Nine days ago in this space, I took a lot of heat for pronouncing John McCain’s selection of Sarah Palin as politically “brilliant.”
My assumption, of course, was that McCain had actually seriously vetted the most important decision of his campaign (I was wrong), but, scandals and ugliness in Palin’s past notwithstanding, that judgment is looking pretty sound. I praised the selection as giving McCain his best, perhaps only, shot at winning in November, and after this week’s convention and media coverage, the McCain strategy has become pretty clear: make November a referendum on personalities, not issues or records. Over the next eight weeks we’ll hear lots from the Republican camp about McCain’s war heroism and Palin’s ability to gut a moose, and virtually nothing about how they would actually govern — because to talk honestly about that would guarantee the White House to Obama.
So is that strategy — and Palin’s selection — working as planned? Judge for yourself. This weekend, from the Sunday chat shows to the daily newspapers to the blogosphere, it’s all about Palin. Meanwhile, an administration that has perfected the art of quietly letting slip bad news in the slow news cycles of the weekend let slip Friday night the worst news of the year — maybe of the decade (and yes, 9-11 was this decade). And thanks to Sarah, it is going all but unremarked:
The Treasury Department is expected to announce as early as this weekend a plan to bail out and recapitalize collapsing home mortgage giants Fannie Mae and Freddie Mac in one of the biggest government rescues in U.S. history. […]
According to media reports citing unnamed sources close to the negotiations, the government is expected to take at least temporary control of Fannie Mae … and place the troubled firms under the umbrella of the Federal Housing Finance Agency. […]
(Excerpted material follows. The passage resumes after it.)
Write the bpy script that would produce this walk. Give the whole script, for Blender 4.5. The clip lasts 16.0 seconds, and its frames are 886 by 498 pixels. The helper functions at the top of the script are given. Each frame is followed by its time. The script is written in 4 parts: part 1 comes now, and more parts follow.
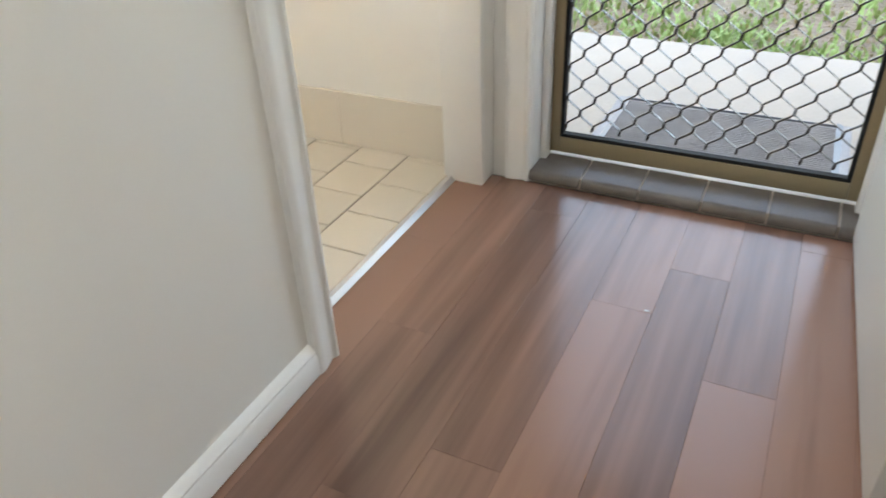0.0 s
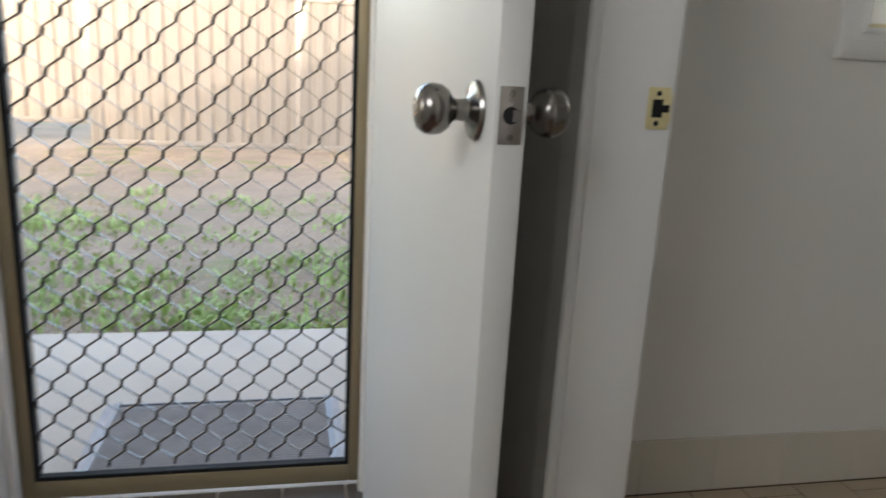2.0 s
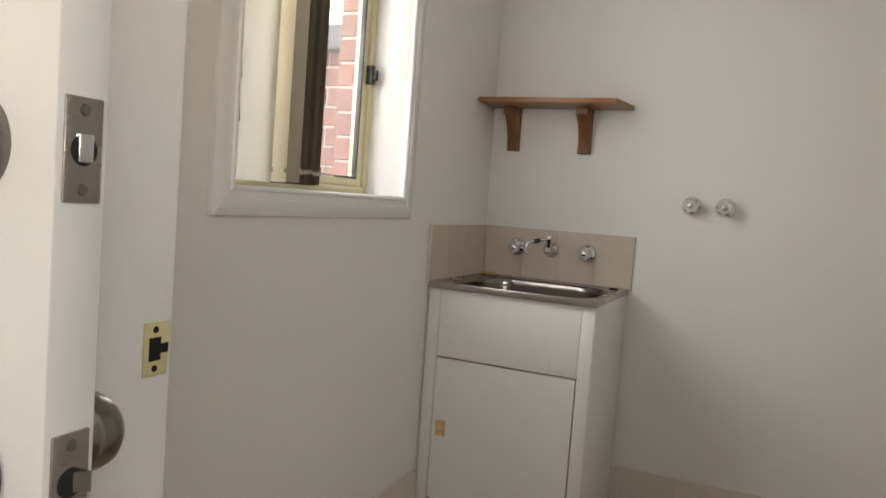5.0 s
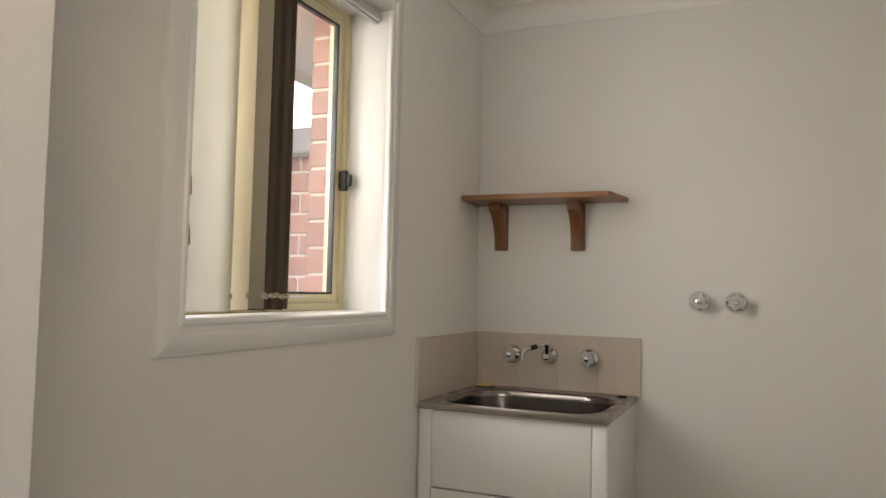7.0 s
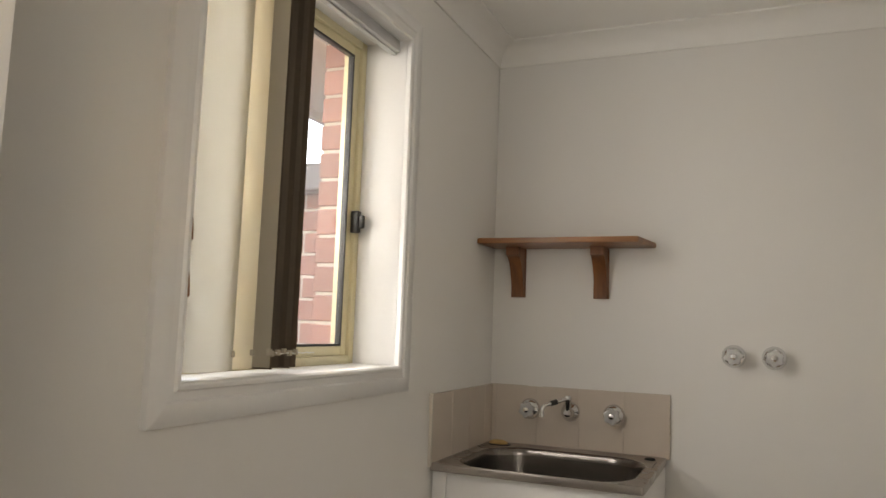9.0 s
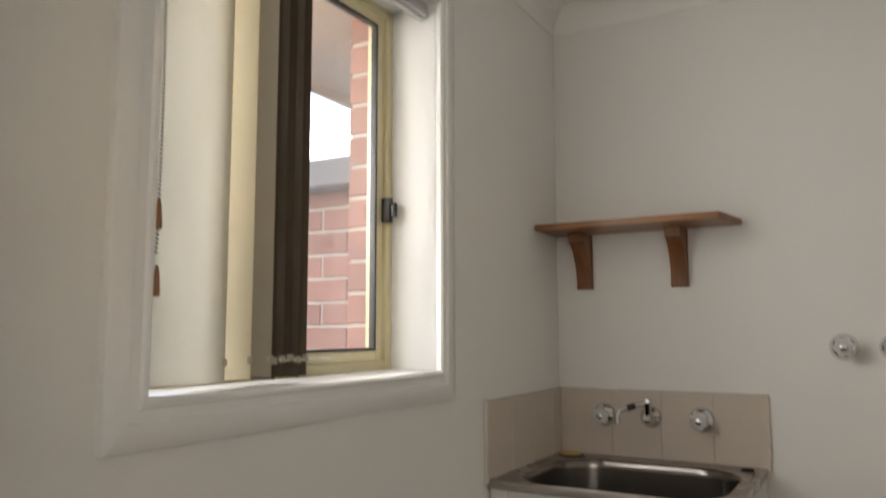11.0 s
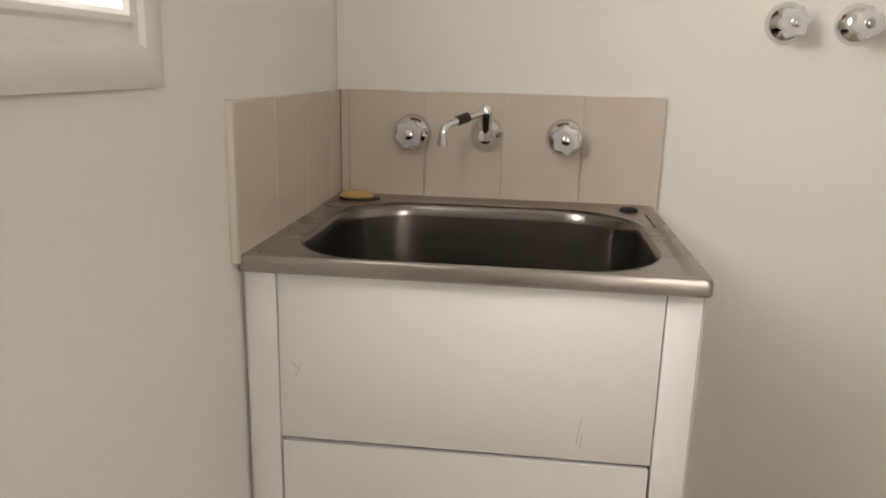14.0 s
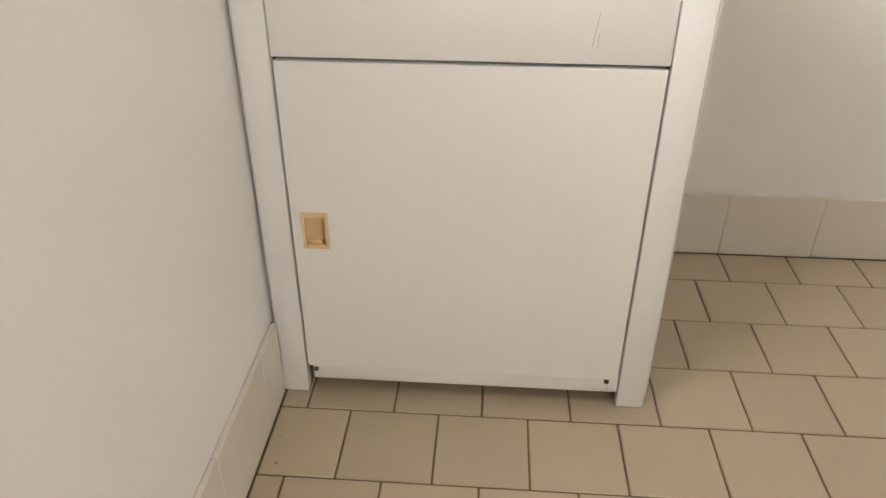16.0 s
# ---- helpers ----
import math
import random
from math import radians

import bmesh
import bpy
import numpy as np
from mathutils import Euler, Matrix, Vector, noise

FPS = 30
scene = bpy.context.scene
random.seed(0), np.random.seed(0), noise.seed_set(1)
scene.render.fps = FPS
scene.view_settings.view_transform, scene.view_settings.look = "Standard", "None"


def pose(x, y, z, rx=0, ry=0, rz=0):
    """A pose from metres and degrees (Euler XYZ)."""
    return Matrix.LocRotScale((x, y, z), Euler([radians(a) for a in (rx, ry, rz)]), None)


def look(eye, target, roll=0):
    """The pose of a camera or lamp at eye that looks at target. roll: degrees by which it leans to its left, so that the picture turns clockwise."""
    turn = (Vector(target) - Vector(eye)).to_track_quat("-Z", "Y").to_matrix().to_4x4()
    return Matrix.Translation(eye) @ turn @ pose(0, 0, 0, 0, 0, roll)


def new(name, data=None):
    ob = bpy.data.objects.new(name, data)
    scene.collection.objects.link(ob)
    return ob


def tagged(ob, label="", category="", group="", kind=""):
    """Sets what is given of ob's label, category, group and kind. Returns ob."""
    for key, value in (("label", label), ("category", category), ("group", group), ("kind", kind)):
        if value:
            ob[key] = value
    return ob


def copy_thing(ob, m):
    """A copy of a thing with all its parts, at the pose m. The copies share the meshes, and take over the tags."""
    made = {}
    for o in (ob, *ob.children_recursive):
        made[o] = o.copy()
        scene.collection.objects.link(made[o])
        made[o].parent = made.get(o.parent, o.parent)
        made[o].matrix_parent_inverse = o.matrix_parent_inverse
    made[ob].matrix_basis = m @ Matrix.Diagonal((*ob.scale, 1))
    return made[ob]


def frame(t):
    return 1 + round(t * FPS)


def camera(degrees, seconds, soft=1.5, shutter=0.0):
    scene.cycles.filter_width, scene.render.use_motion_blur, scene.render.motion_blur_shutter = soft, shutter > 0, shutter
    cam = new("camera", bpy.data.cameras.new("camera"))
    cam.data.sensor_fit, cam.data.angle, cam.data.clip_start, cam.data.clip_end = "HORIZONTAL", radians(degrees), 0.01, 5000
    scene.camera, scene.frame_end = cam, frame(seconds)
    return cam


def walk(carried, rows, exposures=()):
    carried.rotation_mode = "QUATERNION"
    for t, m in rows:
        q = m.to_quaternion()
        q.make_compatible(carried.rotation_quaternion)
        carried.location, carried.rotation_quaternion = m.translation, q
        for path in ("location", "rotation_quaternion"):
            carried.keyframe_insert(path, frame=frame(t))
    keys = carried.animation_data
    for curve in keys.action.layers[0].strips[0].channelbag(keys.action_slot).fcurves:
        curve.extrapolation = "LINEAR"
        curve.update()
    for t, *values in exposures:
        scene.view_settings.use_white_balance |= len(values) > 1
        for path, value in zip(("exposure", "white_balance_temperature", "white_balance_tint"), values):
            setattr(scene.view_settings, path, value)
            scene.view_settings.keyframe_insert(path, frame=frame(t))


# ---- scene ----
cam = camera(61.8, 16.0, shutter=0.25)
PATH = [
    (0, (-2.935, -1.672, 0.933), (-3.71, -0.194, -0.169), -2.7),
    (0.5, (-2.871, -1.619, 0.963), (-3.446, 0.007, -0.051), -2.9),
    (1, (-2.856, -1.592, 1.004), (-3.198, 0.209, 0.204), -0.9),
    (1.5, (-2.888, -1.587, 1.017), (-2.952, 0.312, 0.395), 1.4),
    (2, (-2.927, -1.543, 1.043), (-2.521, 0.353, 0.553), 3.1),
    (2.5, (-2.986, -1.486, 1.073), (-1.987, 0.208, 0.709), 4.7),
    (3, (-2.998, -1.472, 1.093), (-1.728, 0.03, 0.73), 4.8),
    (3.5, (-2.978, -1.4, 1.102), (-1.579, -0.015, 0.748), 3.4),
    (4, (-2.938, -1.272, 1.111), (-1.339, -0.111, 0.803), 4.3),
    (4.5, (-2.973, -1.196, 1.14), (-1.244, -0.214, 0.928), 4.4),
    (4.7, (-3.006, -1.183, 1.153), (-1.216, -0.311, 0.961), 4.5),
    (6.8, (-2.8, -1.112, 1.231), (-0.963, -0.327, 1.325), 1.4),
    (7, (-2.779, -1.068, 1.24), (-0.951, -0.264, 1.349), 1.3),
    (7.5, (-2.73, -0.982, 1.273), (-0.905, -0.179, 1.432), 1.8),
    (8, (-2.696, -0.954, 1.282), (-0.843, -0.229, 1.489), 2.0),
    (8.5, (-2.67, -0.917, 1.282), (-0.801, -0.232, 1.471), 2.5),
    (8.7, (-2.658, -0.919, 1.285), (-0.802, -0.197, 1.469), 2.5),
    (10.8, (-2.43, -0.945, 1.272), (-0.741, 0.070, 1.612), 0.0),
    (11, (-2.361, -0.917, 1.269), (-0.639, 0.077, 1.484), -0.1),
    (11.5, (-2.216, -0.795, 1.19), (-0.414, 0.065, 1.073), 0.3),
    (12, (-2.013, -0.653, 1.16), (-0.177, 0.096, 0.895), 0.6),
    (12.5, (-1.89, -0.639, 1.119), (-0.083, 0.042, 0.597), 0.7),
    (13, (-1.729, -0.615, 1.1), (0.068, 0.082, 0.568), 0.5),
    (13.5, (-1.602, -0.532, 1.102), (0.243, 0.067, 0.614), 0.8),
    (14, (-1.482, -0.396, 1.126), (0.447, -0.17, 0.647), 1.4),
    (14.5, (-1.441, -0.354, 1.03), (0.446, -0.301, 0.371), 2.5),
    (15, (-1.454, -0.352, 0.973), (0.335, -0.247, 0.085), 1.1),
    (15.5, (-1.472, -0.354, 0.911), (0.22, -0.23, -0.149), 0.5),
    (16, (-1.488, -0.352, 0.894), (0.212, -0.234, -0.152), 0.2),
]
walk(cam, [(t, look(eye, target, roll)) for t, eye, target, roll in PATH],
     [(0.0, 4.16, 8300, 15), (0.5, 4.2, 7700, 13), (1.5, 3.68, 7700, 17), (2.3, 3.48, 7700, 17), (3.0, 3.88, 8000, 20), (3.5, 4.0, 8000, 20), (4.7, 3.97, 8500, 19), (8.5, 3.72, 9500, 21), (11.0, 3.68, 8900, 20), (12.0, 4.15, 8800, 21), (13.0, 4.37, 9100, 22), (14.5, 4.68, 9200, 21), (16.0, 5.05, 9000, 22)])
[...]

Fannie and Freddie hold roughly $1.5 trillion in direct debt, guarantees on what could be as large as $5 trillion and possibly off-balance sheet obligations that could reach $3 trillion, according to recent estimates from Ladenburg Thalmann & Co.
This is a disaster of epic proportions. In the best case scenario, we’re looking at a federal bailout that will make the savings and loan bailouts of 20 years ago (remember the Keating Five?) look like an ordinary earmark for Wasilla. At worst, the federal government just bought itself a major depression:
Today, we are back to the 1930s with large financial institutions reaping huge profits and paying obscene salaries to their CEOs in good times and with government bailing them out with public money when things turn sour.
And that’s not even the worst part. The takeover was reportedly forced by the foreign central banks that own much of America’s debt, particularly the Chinese.
Remember when red-meat conservatives used to rail (rightly) about the “red menace” of China? Well, while John McCain was crowing about his empty (and illusory) “victory” in Iraq Thursday night, his party’s government was capitulating completely to a far more serious global adversary on an issue that will likely spell ruin for tens of millions of Americans. And it was all made possible by economic policies McCain has enthusiastically signed off on, and a deregulatory law (the Commodity Futures Modernization Act) pushed through Congress by McCain head financial advisor and campaign co-chair Phil “Nation of Whiners” Gramm.
So much for “Country First.”
In any educated country, this news would drive a stake through the heart of the McCain campaign (as well as earning Bush unassailable honors as the Worst President Ever). But most Americans don’t even know what a “secondary mortgage market” is, let alone why it’s important, let alone why this news is so devastating. Our media certainly doesn’t help: instead of explaining it to us, we’re being inundated this weekend with moose drool. Which, absent the particulars, was (along with firing up the conservative base, and perhaps snagging a few credulous Hillary supporters) the entire logic behind the Palin pick: bad for the country, but good for McCain and friends.
That shouldn’t surprise us: it’s how Republicans govern. Cronyism and “America Last” is the overriding theme throughout the entire, ruinous eight-year Bush kleptocracy. And now taxpayers will be bailing out all the (well-heeled) decision-makers who exploited banking deregulation, kept all the fabulous profits, and now are sticking us with the inevitably staggering losses — in a course of action forced on the United States by a foreign adversary.
The American Empire may just have been permanently buried (though we may expect what Dick Cheney might call the “last throes” for some time to come). Thanks in large part to Sarah Palin, with a big assist from a lazy, celebrity-based media culture, the American people mostly aren’t even noticing. But when the economy subsequently tanks — and it will — we’ll notice in a big way. Republicans are simply hoping that will be some time after November 4.